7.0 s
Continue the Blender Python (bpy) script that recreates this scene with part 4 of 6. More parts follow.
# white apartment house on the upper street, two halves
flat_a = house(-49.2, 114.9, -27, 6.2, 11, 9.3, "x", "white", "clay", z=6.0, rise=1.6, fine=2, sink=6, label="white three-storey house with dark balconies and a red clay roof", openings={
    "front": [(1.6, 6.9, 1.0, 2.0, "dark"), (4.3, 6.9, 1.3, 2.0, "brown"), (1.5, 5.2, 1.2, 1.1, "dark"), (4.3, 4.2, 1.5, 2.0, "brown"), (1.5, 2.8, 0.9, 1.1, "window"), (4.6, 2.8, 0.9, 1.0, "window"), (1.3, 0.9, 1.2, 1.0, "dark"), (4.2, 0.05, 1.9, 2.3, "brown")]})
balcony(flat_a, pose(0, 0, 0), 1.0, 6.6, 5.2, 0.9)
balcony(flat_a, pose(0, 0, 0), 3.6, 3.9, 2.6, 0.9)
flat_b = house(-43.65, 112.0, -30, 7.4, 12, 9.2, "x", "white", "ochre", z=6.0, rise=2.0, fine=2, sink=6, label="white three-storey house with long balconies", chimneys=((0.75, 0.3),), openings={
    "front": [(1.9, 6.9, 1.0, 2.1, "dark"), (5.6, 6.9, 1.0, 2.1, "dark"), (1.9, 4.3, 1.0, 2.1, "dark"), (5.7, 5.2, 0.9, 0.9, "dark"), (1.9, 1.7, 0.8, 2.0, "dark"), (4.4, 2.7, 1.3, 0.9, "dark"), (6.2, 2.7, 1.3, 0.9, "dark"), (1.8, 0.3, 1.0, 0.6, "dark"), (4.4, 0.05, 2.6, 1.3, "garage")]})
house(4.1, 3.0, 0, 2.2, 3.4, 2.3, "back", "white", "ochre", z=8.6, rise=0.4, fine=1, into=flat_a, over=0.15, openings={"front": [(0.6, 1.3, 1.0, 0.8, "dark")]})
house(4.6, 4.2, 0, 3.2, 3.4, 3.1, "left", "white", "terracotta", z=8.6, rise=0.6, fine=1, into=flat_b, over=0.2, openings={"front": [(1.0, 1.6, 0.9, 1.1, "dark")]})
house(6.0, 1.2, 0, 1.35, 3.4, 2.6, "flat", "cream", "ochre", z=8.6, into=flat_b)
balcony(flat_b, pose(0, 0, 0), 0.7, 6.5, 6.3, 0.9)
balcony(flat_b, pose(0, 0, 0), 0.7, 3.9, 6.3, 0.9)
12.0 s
◆ ◆ ◆ ◆ ◆ ◆ ◆
Would you restate each of the entries word for word?

Task result>
7.0 s
Continue the Blender Python (bpy) script that recreates this scene with part 4 of 6. More parts follow.
# white apartment house on the upper street, two halves
flat_a = house(-49.2, 114.9, -27, 6.2, 11, 9.3, "x", "white", "clay", z=6.0, rise=1.6, fine=2, sink=6, label="white three-storey house with dark balconies and a red clay roof", openings={
    "front": [(1.6, 6.9, 1.0, 2.0, "dark"), (4.3, 6.9, 1.3, 2.0, "brown"), (1.5, 5.2, 1.2, 1.1, "dark"), (4.3, 4.2, 1.5, 2.0, "brown"), (1.5, 2.8, 0.9, 1.1, "window"), (4.6, 2.8, 0.9, 1.0, "window"), (1.3, 0.9, 1.2, 1.0, "dark"), (4.2, 0.05, 1.9, 2.3, "brown")]})
balcony(flat_a, pose(0, 0, 0), 1.0, 6.6, 5.2, 0.9)
balcony(flat_a, pose(0, 0, 0), 3.6, 3.9, 2.6, 0.9)
flat_b = house(-43.65, 112.0, -30, 7.4, 12, 9.2, "x", "white", "ochre", z=6.0, rise=2.0, fine=2, sink=6, label="white three-storey house with long balconies", chimneys=((0.75, 0.3),), openings={
    "front": [(1.9, 6.9, 1.0, 2.1, "dark"), (5.6, 6.9, 1.0, 2.1, "dark"), (1.9, 4.3, 1.0, 2.1, "dark"), (5.7, 5.2, 0.9, 0.9, "dark"), (1.9, 1.7, 0.8, 2.0, "dark"), (4.4, 2.7, 1.3, 0.9, "dark"), (6.2, 2.7, 1.3, 0.9, "dark"), (1.8, 0.3, 1.0, 0.6, "dark"), (4.4, 0.05, 2.6, 1.3, "garage")]})
house(4.1, 3.0, 0, 2.2, 3.4, 2.3, "back", "white", "ochre", z=8.6, rise=0.4, fine=1, into=flat_a, over=0.15, openings={"front": [(0.6, 1.3, 1.0, 0.8, "dark")]})
house(4.6, 4.2, 0, 3.2, 3.4, 3.1, "left", "white", "terracotta", z=8.6, rise=0.6, fine=1, into=flat_b, over=0.2, openings={"front": [(1.0, 1.6, 0.9, 1.1, "dark")]})
house(6.0, 1.2, 0, 1.35, 3.4, 2.6, "flat", "cream", "ochre", z=8.6, into=flat_b)
balcony(flat_b, pose(0, 0, 0), 0.7, 6.5, 6.3, 0.9)
balcony(flat_b, pose(0, 0, 0), 0.7, 3.9, 6.3, 0.9)
12.0 s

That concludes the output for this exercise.